--- begin ---

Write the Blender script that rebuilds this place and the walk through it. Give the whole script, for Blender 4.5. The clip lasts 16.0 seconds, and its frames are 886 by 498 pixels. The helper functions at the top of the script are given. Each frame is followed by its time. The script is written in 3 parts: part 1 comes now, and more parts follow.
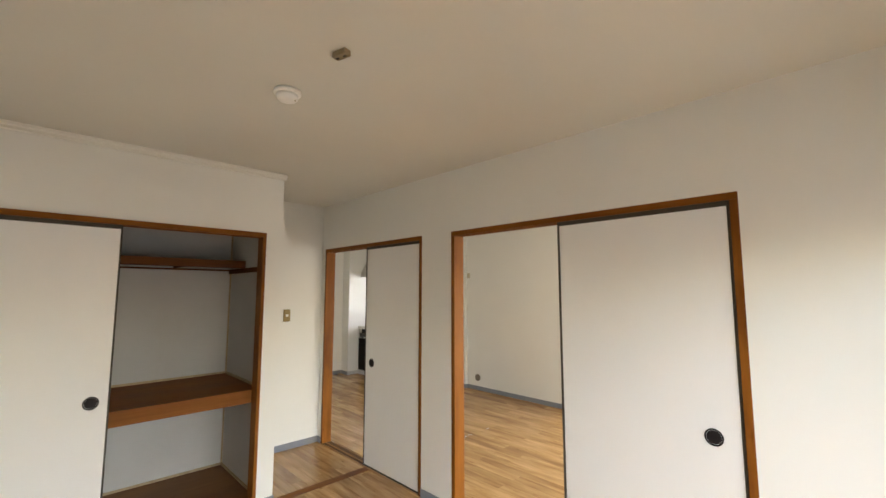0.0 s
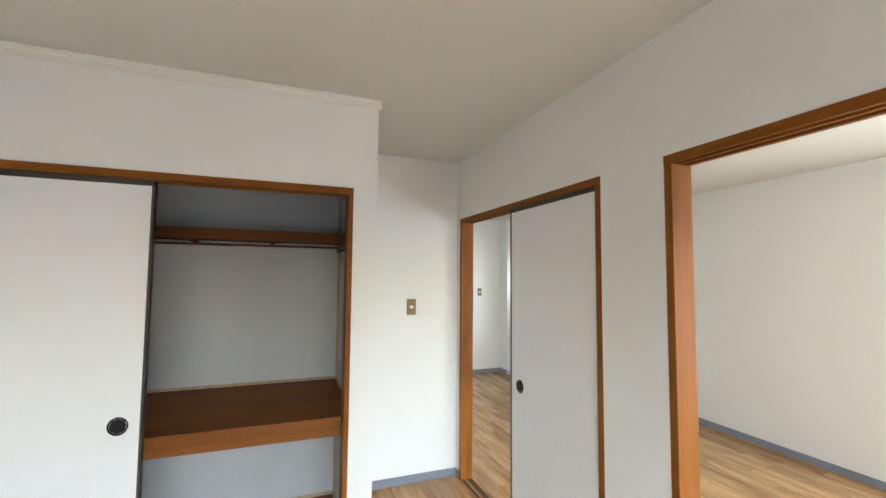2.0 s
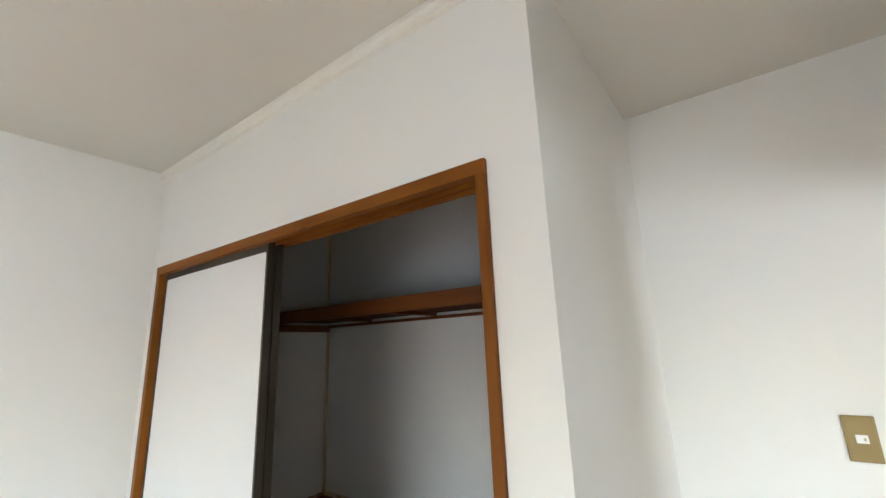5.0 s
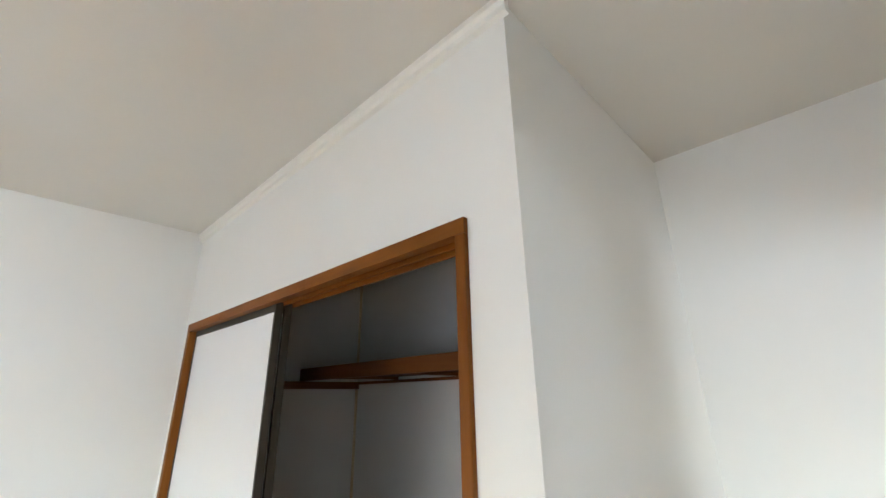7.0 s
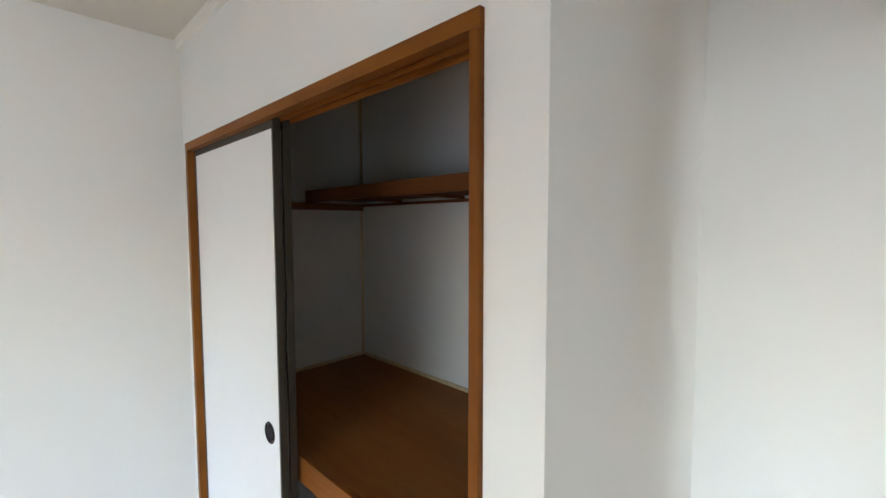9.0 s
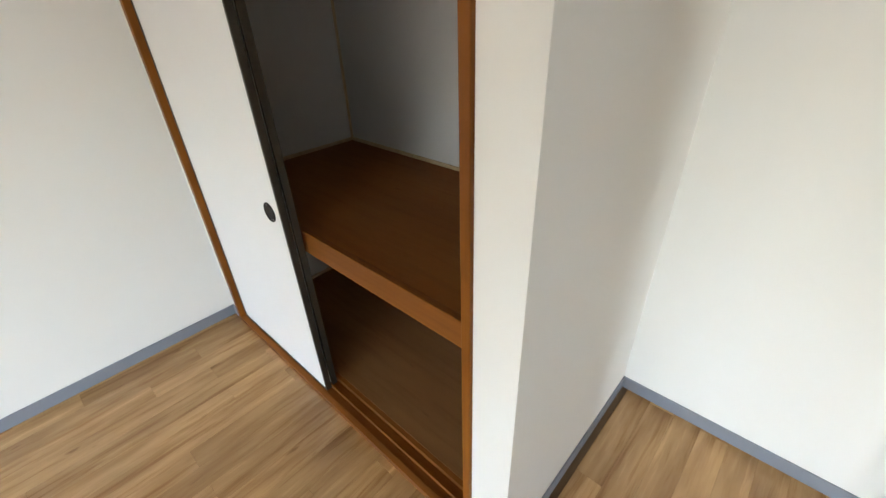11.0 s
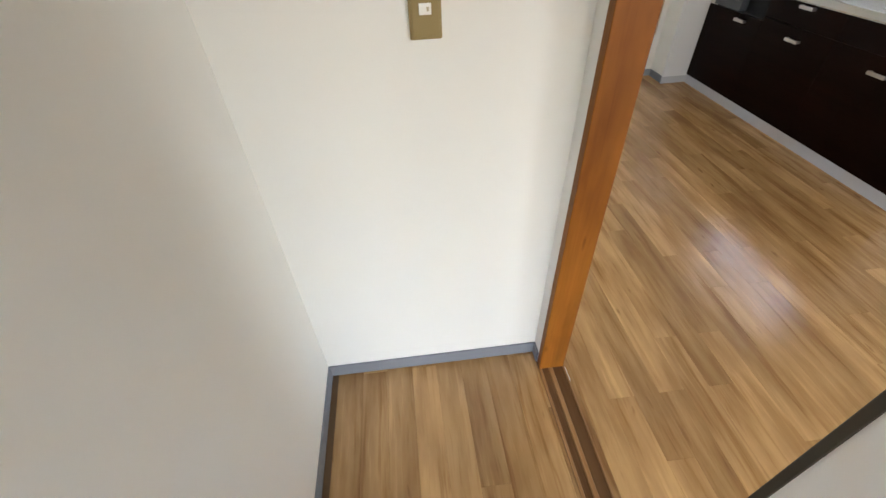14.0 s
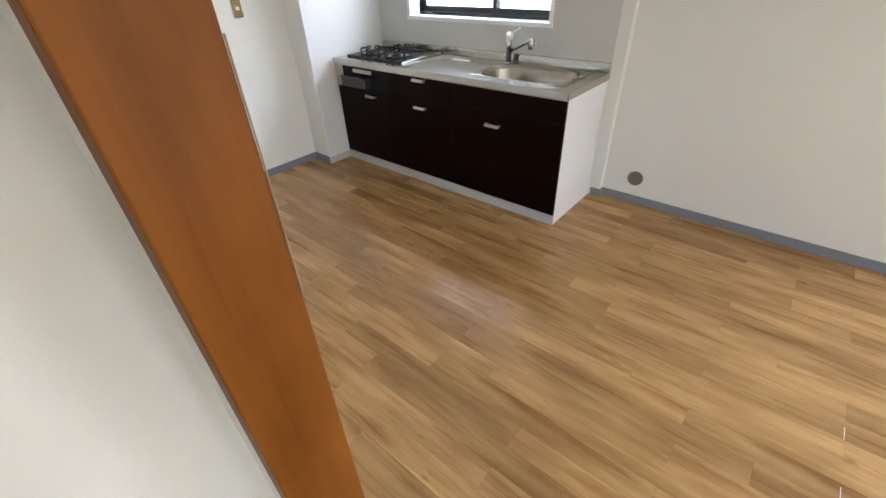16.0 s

--- end ---

_Task to carry out_
Replicate the material above verbatim; images stay out of the copy.

_Final answer_
Write the Blender script that rebuilds this place and the walk through it. Give the whole script, for Blender 4.5. The clip lasts 16.0 seconds, and its frames are 886 by 498 pixels. The helper functions at the top of the script are given. Each frame is followed by its time. The script is written in 3 parts: part 1 comes now, and more parts follow.
0.0 s
2.0 s
5.0 s
7.0 s
9.0 s
11.0 s
14.0 s
16.0 s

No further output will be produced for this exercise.